Oggi, alla luce della elaborazione avviata nella seconda parte del secolo scorso, è possibile affermare che le due scuole, che in comune hanno la vittoria storica sui totalitarismi e sui regimi antidemocratici, si ritrovano a lottare unite per l’affermazione dei valori e principi minacciati da una distorta interpretazione delle regole economiche e da una globalizzazione che spesso assomiglia ad una rivincita storica del colonialismo.
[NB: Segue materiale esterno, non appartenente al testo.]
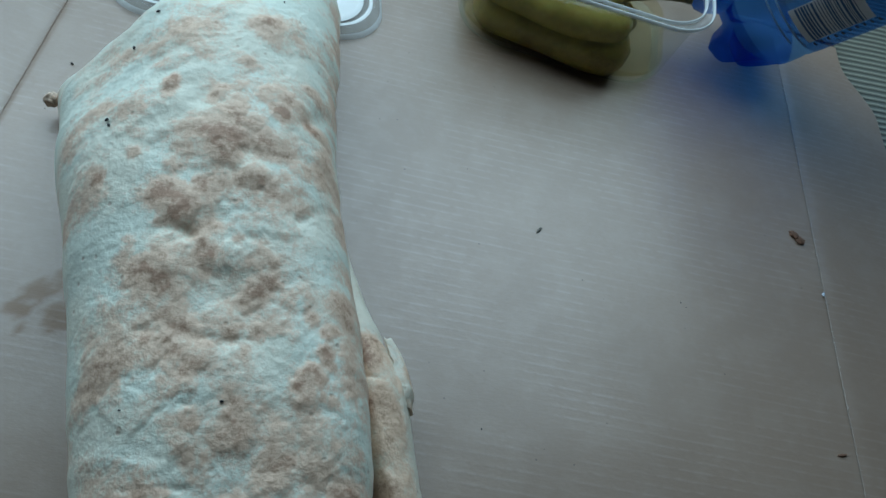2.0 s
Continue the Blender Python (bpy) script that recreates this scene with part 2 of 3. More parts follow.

Il superamento dello ‘steccato’ ideologico tra stato di diritto e stato sociale, che divise, nel corso della storia moderna, i democratici dai liberali, oggi è giunto ad una sintesi attraverso la quale il pensiero liberaldemocratico informa le società occidentali, pur nei diversi sistemi istituzionali, offrendo gli strumenti per riposizionare il welfare state nel suo giusto ruolo depurato da assistenzialismi di matrice populista. Il problema che abbiamo davanti è quello di ridisegnare il modello dello stato sociale coniugando la prassi riformatrice con la riformulazione delle istituzioni statuali in una economia aperta e finalizzata al benessere collettivo attraverso un più partecipato ruolo sociale dell’impresa e la forza innovatrice di uno Stato alleggerito da quelle forme di centralismo che hanno rallentato lo sviluppo della/e società. Nessuna forza politica oggi presente nel panorama politico rappresenta una reale alternativa riformista. Nel ‘99 D’Alema annunciò la riforma della previdenza e non se ne fece niente. Berlusconi qualcosa, e vagamente. Monti sta facendo la riforma del lavoro ed avete visto i risultati e i commenti. Senza una soluzione liberaldemocratica non ci sono riforme. E la soluzione liberaldemocratica oggi è una proposta rivoluzionaria, così come la riteneva Gobetti nel 1922. E’ questa la bandiera che abbiamo il dovere mazziniano di alzare a quasi cent’anni da allora, cent’anni persi per la democrazia italiana.

P.S.: Al Consiglio Nazionale il dibattito si svolgerà esclusivamente sulla relazione del Segretario Nazionale.